On the fair pay issue that the Democrats have made a big part of their convention, he said, "Gov. Romney looks at the notion of equal pay for equal work in terms of a company's bottom line. President Obama knows that making sure our daughters are paid the same as our sons for the same job must be every father's bottom line."
Biden also said he supported keeping America "pro-choice," an opinion which stands in stark opposition to our Catholic faith. Catholics believe that all life is sacred, from conception to natural death, and that we all must work to end abortion.
Biden also made a slight reference in support of a new party plank for Democrats – same-sex "marriage – which is in opposition to Church teaching.
Joining a list of Catholic officials who spoke at the convention or had responsibilities, the DNC also heard from:
• U.S. Sen. John Kerry, 2004 presidential candidate, who gave a speech heavy on foreign policy. Sometimes considered stiff, he did deliver a line that got a lot of applause: "Ask Osama bin Laden if he's better off now than he was four years ago."
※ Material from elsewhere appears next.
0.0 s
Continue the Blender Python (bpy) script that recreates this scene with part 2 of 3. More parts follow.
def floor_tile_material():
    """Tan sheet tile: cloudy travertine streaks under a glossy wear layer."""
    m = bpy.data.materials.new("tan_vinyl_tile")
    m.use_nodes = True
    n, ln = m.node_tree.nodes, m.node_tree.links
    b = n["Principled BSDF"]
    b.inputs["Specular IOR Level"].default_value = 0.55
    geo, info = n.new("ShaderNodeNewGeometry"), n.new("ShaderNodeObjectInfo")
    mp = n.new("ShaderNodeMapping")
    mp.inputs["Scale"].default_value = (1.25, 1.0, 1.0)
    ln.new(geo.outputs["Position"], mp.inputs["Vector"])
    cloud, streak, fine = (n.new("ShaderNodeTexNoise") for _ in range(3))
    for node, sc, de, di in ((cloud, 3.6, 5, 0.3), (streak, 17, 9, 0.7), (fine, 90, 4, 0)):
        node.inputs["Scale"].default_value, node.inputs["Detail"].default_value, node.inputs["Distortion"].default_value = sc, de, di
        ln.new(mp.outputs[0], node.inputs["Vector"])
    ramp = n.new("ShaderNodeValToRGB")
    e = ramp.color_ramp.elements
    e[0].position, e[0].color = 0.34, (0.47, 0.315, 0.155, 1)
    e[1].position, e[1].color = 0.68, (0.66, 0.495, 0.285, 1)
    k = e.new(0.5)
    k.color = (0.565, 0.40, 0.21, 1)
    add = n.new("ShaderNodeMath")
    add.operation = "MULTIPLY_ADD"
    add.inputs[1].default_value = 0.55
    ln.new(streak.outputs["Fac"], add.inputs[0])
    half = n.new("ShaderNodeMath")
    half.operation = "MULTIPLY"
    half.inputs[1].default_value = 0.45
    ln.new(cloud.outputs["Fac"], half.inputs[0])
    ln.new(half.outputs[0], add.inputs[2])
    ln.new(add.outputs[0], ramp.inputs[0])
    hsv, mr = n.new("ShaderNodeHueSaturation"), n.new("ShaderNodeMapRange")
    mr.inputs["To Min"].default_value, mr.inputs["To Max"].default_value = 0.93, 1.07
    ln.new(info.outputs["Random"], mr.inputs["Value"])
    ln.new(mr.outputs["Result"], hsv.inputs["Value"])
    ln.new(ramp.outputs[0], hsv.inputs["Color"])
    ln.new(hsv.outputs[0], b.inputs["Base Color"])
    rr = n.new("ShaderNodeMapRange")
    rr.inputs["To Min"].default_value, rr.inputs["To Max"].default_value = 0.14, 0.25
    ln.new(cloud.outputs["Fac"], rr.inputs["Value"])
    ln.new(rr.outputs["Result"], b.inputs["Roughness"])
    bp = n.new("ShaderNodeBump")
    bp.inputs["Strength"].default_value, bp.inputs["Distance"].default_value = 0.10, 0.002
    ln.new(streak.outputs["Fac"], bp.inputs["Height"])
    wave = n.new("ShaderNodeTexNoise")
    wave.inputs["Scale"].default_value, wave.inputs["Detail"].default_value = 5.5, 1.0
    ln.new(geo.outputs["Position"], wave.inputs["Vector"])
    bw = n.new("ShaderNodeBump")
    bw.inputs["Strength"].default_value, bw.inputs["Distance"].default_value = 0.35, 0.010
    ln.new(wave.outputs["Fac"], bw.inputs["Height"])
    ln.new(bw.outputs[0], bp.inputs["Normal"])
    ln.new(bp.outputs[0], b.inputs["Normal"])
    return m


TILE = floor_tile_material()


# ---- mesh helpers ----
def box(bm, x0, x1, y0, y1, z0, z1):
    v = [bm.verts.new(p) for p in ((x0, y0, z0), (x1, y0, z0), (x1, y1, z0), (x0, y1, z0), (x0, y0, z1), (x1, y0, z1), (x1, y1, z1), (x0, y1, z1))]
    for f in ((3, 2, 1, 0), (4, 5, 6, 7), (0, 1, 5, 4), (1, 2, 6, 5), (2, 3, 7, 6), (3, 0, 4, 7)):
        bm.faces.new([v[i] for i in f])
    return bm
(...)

• Los Angeles Mayor Antonio Villaraigosa, chair of the convention, thanked Charlotte for hosting the event.
• U.S. House Minority Leader Nancy Pelosi, a San Francisco congresswoman, got a third opportunity to speak at the convention Thursday night. She delivered the California delegation's vote in the roll call.
• Cardinal Timothy Dolan, head of the U.S. Conference of Catholic Bishops, delivered the closing prayer.